Exercise directions: Set down exactly, please, each line from the one containing "# ---- helpers" through the one containing "turn = (Vector(target)", both lines included, and no other line.

Data section:
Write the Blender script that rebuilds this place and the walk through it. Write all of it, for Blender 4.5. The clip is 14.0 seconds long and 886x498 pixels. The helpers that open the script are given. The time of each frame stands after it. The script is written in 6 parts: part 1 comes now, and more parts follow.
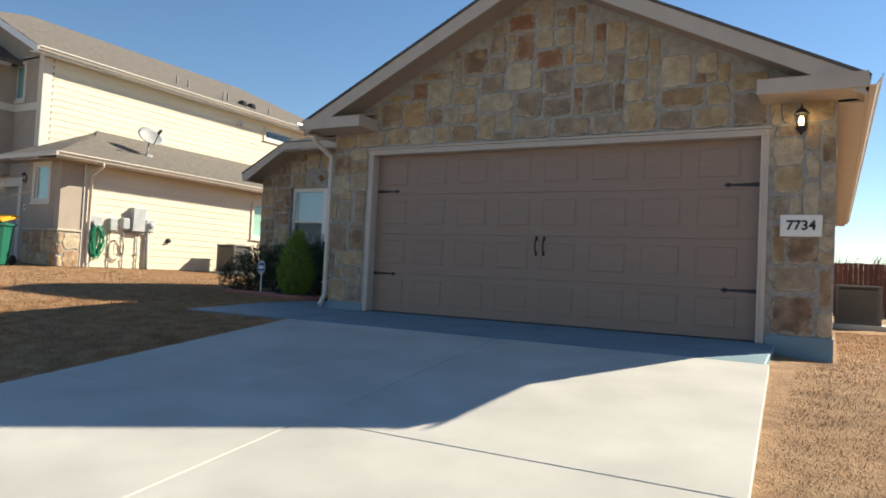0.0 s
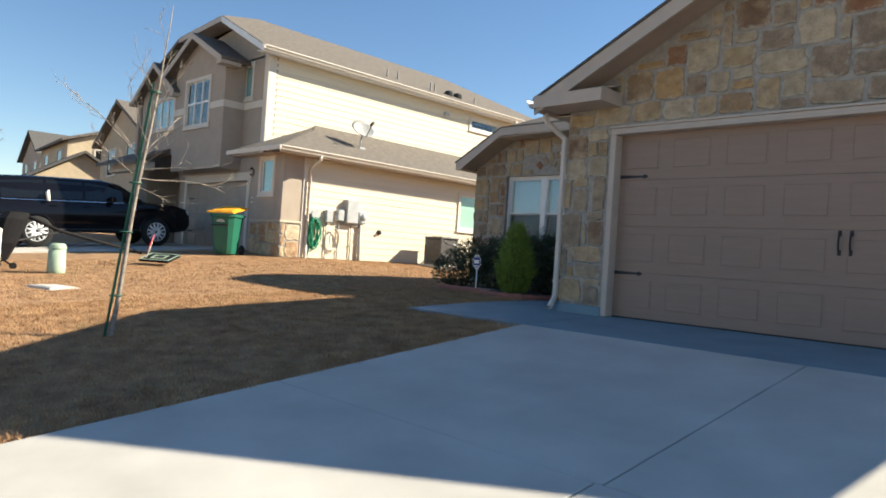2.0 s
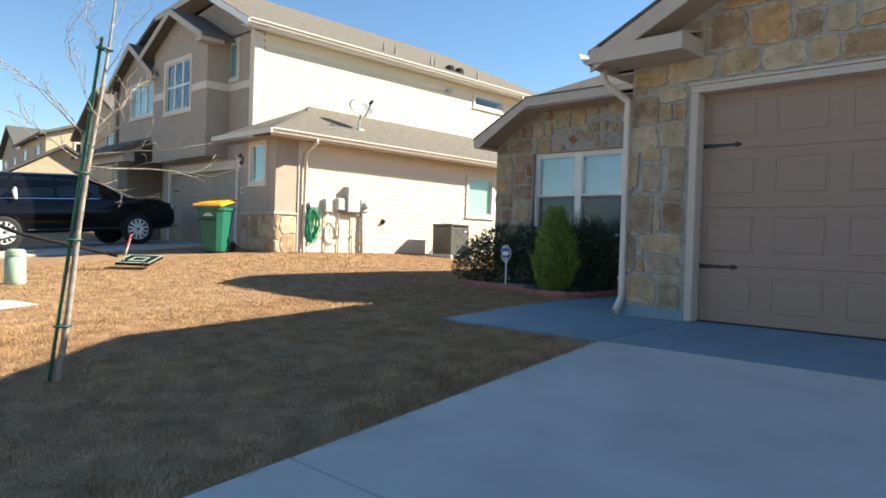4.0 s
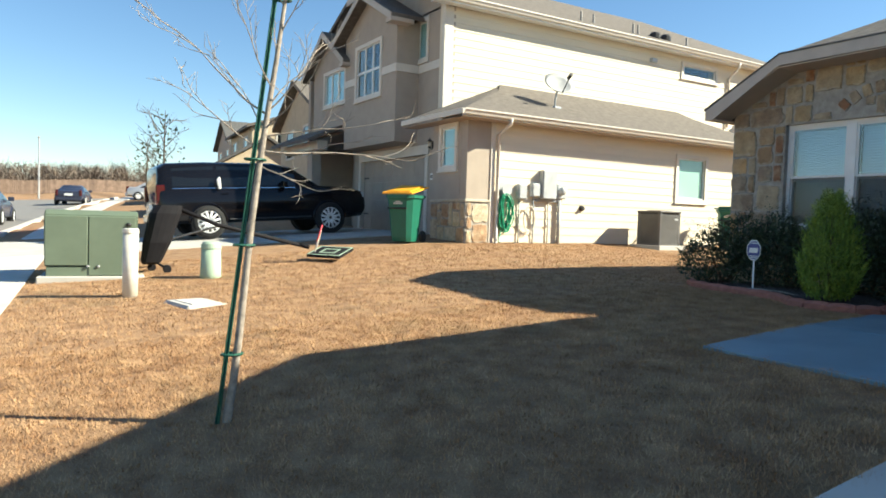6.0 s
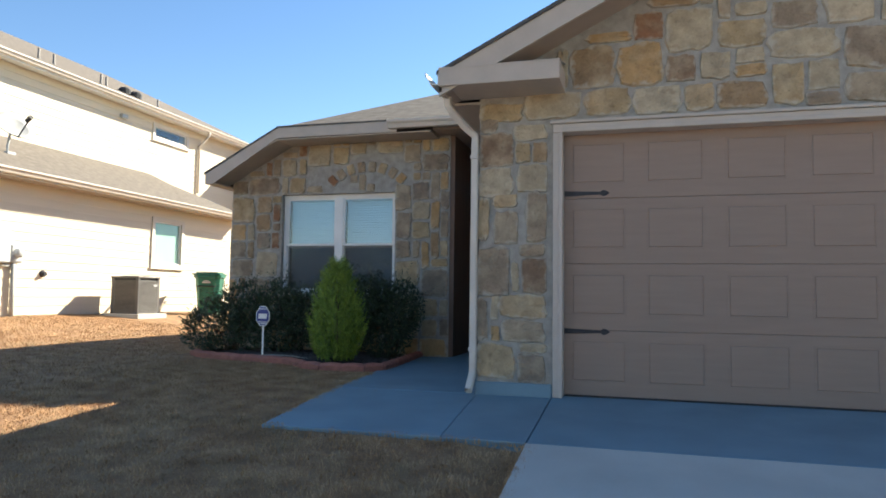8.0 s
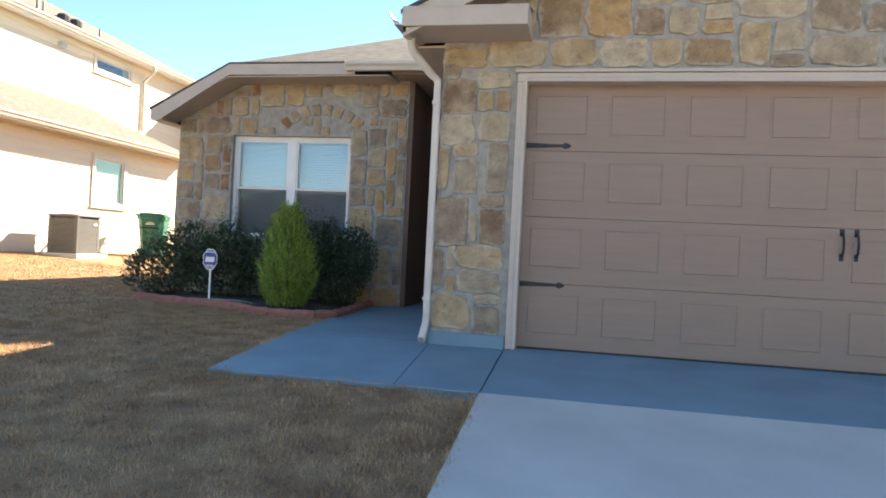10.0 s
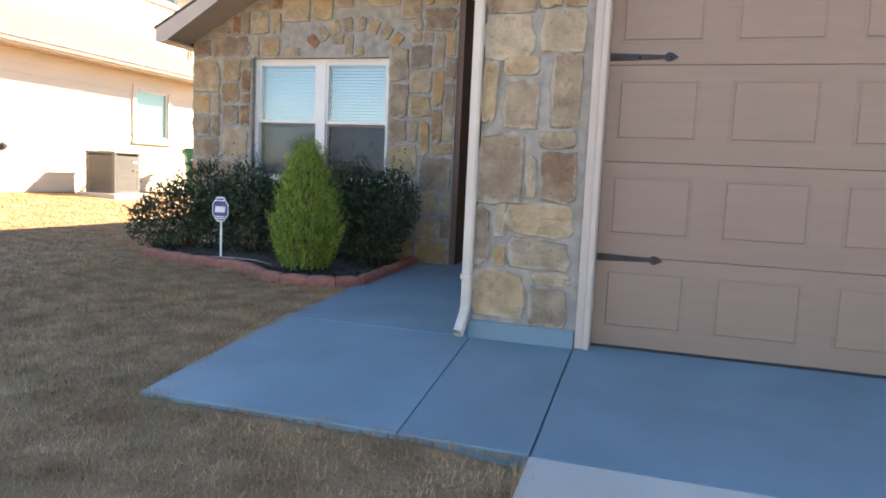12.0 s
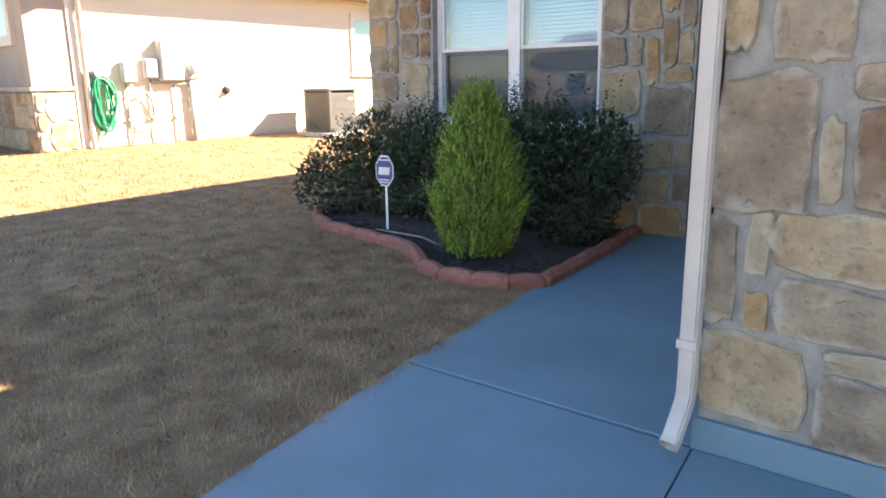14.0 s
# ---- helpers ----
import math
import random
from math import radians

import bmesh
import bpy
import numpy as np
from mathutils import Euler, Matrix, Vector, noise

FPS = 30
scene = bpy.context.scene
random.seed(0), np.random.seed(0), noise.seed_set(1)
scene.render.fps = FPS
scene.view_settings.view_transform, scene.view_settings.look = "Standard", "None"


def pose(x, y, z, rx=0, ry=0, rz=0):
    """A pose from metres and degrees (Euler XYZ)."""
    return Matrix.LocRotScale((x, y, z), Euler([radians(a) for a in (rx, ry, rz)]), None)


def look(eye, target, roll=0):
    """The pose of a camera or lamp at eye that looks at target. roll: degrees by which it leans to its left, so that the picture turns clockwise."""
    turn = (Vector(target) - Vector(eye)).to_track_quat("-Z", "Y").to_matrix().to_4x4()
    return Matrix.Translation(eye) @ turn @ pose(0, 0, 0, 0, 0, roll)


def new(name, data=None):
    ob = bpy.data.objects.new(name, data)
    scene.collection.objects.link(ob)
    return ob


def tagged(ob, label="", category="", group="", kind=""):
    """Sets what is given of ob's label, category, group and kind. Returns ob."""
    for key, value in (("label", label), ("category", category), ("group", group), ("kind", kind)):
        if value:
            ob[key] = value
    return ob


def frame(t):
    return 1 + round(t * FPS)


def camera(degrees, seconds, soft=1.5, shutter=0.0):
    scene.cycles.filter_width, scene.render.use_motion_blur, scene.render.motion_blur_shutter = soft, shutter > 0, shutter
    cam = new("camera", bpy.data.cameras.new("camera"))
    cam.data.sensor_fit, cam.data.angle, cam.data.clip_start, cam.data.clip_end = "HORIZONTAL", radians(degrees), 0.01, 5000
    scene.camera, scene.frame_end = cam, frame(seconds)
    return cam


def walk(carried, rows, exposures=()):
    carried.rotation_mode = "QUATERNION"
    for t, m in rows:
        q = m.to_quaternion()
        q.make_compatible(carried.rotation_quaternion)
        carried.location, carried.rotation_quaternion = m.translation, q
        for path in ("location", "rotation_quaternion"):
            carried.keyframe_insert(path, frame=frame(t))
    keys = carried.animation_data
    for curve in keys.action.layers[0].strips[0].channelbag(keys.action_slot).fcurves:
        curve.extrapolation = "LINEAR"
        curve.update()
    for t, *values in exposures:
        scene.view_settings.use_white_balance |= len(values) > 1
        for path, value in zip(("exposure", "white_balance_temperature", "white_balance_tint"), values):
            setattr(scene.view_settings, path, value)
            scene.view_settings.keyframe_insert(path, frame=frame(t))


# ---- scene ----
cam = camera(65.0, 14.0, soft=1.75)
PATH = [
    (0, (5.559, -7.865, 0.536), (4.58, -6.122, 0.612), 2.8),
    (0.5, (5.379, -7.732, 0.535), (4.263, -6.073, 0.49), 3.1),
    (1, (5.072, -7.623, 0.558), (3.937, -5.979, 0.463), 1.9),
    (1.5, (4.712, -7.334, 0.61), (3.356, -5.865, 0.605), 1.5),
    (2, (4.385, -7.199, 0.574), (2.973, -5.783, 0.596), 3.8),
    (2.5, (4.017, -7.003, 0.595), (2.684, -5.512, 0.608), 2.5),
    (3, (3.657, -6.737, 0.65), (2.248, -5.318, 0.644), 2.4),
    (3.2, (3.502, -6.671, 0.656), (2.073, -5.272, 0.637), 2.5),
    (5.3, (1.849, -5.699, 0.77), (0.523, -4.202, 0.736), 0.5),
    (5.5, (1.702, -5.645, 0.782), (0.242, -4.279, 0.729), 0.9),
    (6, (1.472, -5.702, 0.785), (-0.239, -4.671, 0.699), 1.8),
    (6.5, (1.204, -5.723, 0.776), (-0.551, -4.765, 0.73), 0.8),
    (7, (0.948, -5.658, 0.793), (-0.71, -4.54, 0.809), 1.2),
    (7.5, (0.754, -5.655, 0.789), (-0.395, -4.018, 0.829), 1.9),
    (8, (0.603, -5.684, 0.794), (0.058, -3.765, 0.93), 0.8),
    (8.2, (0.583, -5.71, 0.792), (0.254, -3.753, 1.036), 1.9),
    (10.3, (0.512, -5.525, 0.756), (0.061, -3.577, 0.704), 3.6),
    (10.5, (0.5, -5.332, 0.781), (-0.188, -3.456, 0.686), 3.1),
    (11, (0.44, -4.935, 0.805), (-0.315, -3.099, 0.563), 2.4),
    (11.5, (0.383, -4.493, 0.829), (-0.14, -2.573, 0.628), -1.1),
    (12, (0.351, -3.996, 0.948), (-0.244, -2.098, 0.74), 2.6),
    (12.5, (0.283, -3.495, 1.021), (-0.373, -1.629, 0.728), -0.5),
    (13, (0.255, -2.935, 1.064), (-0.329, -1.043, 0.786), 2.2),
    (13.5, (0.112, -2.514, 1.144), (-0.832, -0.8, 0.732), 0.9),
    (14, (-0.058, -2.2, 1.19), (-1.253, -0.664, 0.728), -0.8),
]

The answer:
# ---- helpers ----
import math
import random
from math import radians

import bmesh
import bpy
import numpy as np
from mathutils import Euler, Matrix, Vector, noise

FPS = 30
scene = bpy.context.scene
random.seed(0), np.random.seed(0), noise.seed_set(1)
scene.render.fps = FPS
scene.view_settings.view_transform, scene.view_settings.look = "Standard", "None"


def pose(x, y, z, rx=0, ry=0, rz=0):
    """A pose from metres and degrees (Euler XYZ)."""
    return Matrix.LocRotScale((x, y, z), Euler([radians(a) for a in (rx, ry, rz)]), None)


def look(eye, target, roll=0):
    """The pose of a camera or lamp at eye that looks at target. roll: degrees by which it leans to its left, so that the picture turns clockwise."""
    turn = (Vector(target) - Vector(eye)).to_track_quat("-Z", "Y").to_matrix().to_4x4()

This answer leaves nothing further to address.